> _Exercise prompt_
In the listing that follows, the range to quote begins at the line that has "Continue the Blender" and ends after the line that has "y), h, 0.0023"; quote it verbatim and add nothing.

> _Data section_

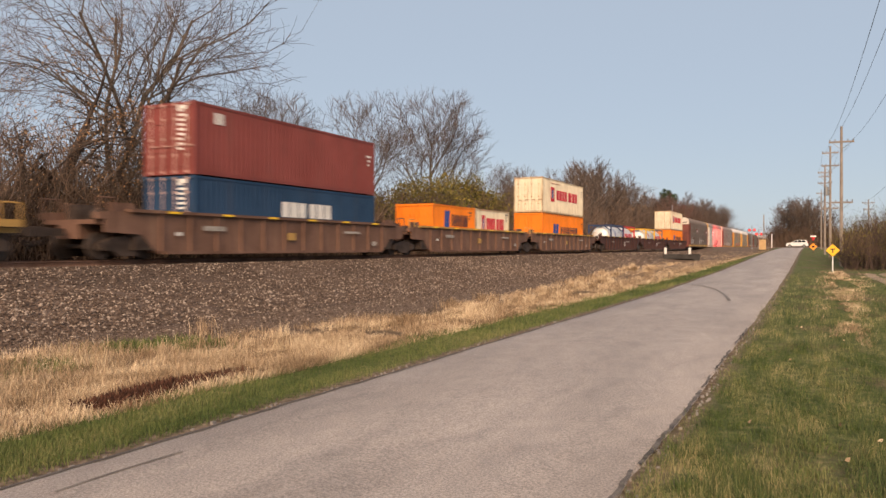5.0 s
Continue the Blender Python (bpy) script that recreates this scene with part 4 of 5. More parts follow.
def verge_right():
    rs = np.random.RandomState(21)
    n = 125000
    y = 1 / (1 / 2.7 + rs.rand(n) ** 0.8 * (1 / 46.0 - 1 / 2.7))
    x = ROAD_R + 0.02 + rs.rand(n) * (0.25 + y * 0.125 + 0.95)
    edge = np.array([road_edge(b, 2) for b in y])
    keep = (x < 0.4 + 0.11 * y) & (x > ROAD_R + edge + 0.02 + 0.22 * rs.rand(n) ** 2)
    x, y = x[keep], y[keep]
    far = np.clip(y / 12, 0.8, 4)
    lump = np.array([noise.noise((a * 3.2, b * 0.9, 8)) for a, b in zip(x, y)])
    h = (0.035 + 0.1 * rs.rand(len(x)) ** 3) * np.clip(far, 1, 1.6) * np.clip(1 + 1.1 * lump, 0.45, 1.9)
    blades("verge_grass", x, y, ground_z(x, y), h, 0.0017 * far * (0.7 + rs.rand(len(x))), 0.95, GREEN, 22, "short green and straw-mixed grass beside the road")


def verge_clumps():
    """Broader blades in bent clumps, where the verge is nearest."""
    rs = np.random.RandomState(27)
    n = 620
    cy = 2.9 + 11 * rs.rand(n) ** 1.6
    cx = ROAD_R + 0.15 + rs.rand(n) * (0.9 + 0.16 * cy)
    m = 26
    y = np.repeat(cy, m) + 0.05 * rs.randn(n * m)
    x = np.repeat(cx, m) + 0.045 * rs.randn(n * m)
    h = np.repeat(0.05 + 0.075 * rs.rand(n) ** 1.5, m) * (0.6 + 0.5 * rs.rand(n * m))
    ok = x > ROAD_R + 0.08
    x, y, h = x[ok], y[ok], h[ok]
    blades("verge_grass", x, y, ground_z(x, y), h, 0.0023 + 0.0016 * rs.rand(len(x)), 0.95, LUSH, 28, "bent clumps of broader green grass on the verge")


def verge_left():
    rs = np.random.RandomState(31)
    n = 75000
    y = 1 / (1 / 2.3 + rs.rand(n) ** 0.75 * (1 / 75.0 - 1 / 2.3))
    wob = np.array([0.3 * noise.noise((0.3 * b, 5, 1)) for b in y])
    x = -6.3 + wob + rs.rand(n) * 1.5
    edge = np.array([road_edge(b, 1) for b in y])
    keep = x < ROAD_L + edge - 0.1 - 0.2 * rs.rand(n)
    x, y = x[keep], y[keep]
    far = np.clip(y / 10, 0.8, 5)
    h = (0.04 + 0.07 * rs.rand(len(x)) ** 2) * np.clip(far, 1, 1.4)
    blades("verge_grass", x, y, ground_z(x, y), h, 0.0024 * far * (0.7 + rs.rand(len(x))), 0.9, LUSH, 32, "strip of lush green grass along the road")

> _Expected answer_
Continue the Blender Python (bpy) script that recreates this scene with part 4 of 5. More parts follow.
def verge_right():
    rs = np.random.RandomState(21)
    n = 125000
    y = 1 / (1 / 2.7 + rs.rand(n) ** 0.8 * (1 / 46.0 - 1 / 2.7))
    x = ROAD_R + 0.02 + rs.rand(n) * (0.25 + y * 0.125 + 0.95)
    edge = np.array([road_edge(b, 2) for b in y])
    keep = (x < 0.4 + 0.11 * y) & (x > ROAD_R + edge + 0.02 + 0.22 * rs.rand(n) ** 2)
    x, y = x[keep], y[keep]
    far = np.clip(y / 12, 0.8, 4)
    lump = np.array([noise.noise((a * 3.2, b * 0.9, 8)) for a, b in zip(x, y)])
    h = (0.035 + 0.1 * rs.rand(len(x)) ** 3) * np.clip(far, 1, 1.6) * np.clip(1 + 1.1 * lump, 0.45, 1.9)
    blades("verge_grass", x, y, ground_z(x, y), h, 0.0017 * far * (0.7 + rs.rand(len(x))), 0.95, GREEN, 22, "short green and straw-mixed grass beside the road")


def verge_clumps():
    """Broader blades in bent clumps, where the verge is nearest."""
    rs = np.random.RandomState(27)
    n = 620
    cy = 2.9 + 11 * rs.rand(n) ** 1.6
    cx = ROAD_R + 0.15 + rs.rand(n) * (0.9 + 0.16 * cy)
    m = 26
    y = np.repeat(cy, m) + 0.05 * rs.randn(n * m)
    x = np.repeat(cx, m) + 0.045 * rs.randn(n * m)
    h = np.repeat(0.05 + 0.075 * rs.rand(n) ** 1.5, m) * (0.6 + 0.5 * rs.rand(n * m))
    ok = x > ROAD_R + 0.08
    x, y, h = x[ok], y[ok], h[ok]
    blades("verge_grass", x, y, ground_z(x, y), h, 0.0023 + 0.0016 * rs.rand(len(x)), 0.95, LUSH, 28, "bent clumps of broader green grass on the verge")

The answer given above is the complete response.